Cataluña: ¿cierre en falso?
Panorama
Resulta inverosímil que el Tribunal Constitucional haya sido incapaz por causas técnicas de emitir sentencia en más de tres años sobre la reforma del Estatuto de Autonomía de Cataluña, contra cuyo texto se interpusieron siete recursos de inconstitucionalidad, dos de ellos muy completos y relevantes, los del Defensor del Pueblo y del Partido Popular. En consecuencia, no queda más remedio que pensar que ha habido en una mayoría de los magistrados de la institución clara voluntad de no asumir la responsabilidad política de desactivar una ley orgánica elaborada por el -˜establishment-™ con plena conciencia de que incluía aspectos inconstitucionales. En otras palabras, los juristas del Constitucional no han querido ser el ariete de un nuevo conflicto. Y es humanamente explicable tal conducta, por más que resulte indecorosa jurídicamente. De cualquier modo, el retraso del Constitucional ha tenido efectos ambiguos. De un lado, ha permitido reconducir un grave problema que fue planteado en términos abruptos, disolventes, peligrosos, como un agravio suscitado por la postergación de Cataluña, marginada injustamente en el anterior sistema de financiación autonómica. Tras la retirada de Jordi Pujol -estadista prudente que nunca hubiera llegado tan lejos-, Pasqual Maragall, secundado por la emergente Esquerra Republicana, planteó la reforma del Estatut como el medio de superar aquel relegamiento, que en teoría quedó probado con la publicación de las balanzas fiscales. La historia es conocida: en 2003 arrancó un tormentoso y tortuoso proceso de elaboración de la carta estatutaria, sobre bases desmesuradas y rupturistas, que finalmente fue aprobada por el Parlament el 30 de septiembre del 2005 con la sola oposición del PP. Comenzó entonces la tramitación parlamentaria del Estatut, que fue aprobado en mayo del 2006. Previamente -el 21 de enero-, José Luis Rodríguez Zapatero y Artur Mas habían pactado la reconducción de los aspectos más polémicos. Pero el Estatuto mantenía la inaceptable bilateralidad y un trato financiero específico para Cataluña que era de imposible encaje en la Carta Magna. Mientras tanto, otras seis comunidades autónomas han reformado su estatuto sobre las principales pautas del modelo catalán.

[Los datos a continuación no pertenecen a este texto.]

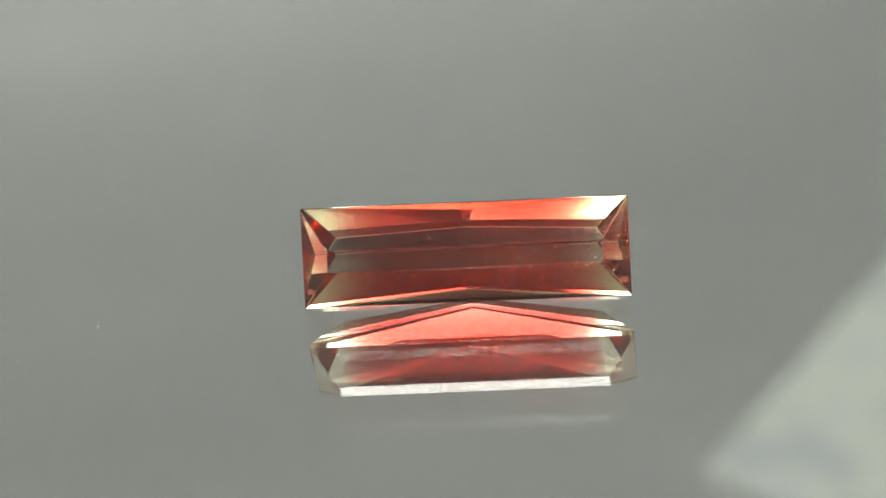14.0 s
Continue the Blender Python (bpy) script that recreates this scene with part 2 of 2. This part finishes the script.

El modelo finalmente aprobado satisface las aspiraciones económicas de Cataluña pero no responde a las exigencias del Estatut. CiU ha detectado hasta nueve graves incumplimientos. Pero pese a la disidencia de los nacionalistas, la fórmula ha pacificado el panorama a costa de transferir desde el Estado a las comunidades caudales mucho mayores de recursos. Los constitucionalistas más solventes afirman en voz baja -no conviene despertar a la fiera nacionalista- que para este viaje no hacían falta alforjas.
El viejo contencioso ha desaparecido del primer plano y Cataluña respira plácida tras conseguir sus pretensiones. Si el tribunal hubiera declarado la inconstitucionalidad del Estatut durante el proceso de negociación de la financiación, probablemente se hubiera podido llegar a la misma conclusión, pero en medio de una colosal algarabía. Ahora, aunque el Constitucional ponga en duda algunos aspectos de la carta, la reacción será sin duda mucho más tranquila. Pero el problema se habrá adormecido, no resuelto. En otras palabras, no es seguro que el asunto no se haya cerrado en falso. Deberíamos estar prevenidos para ello.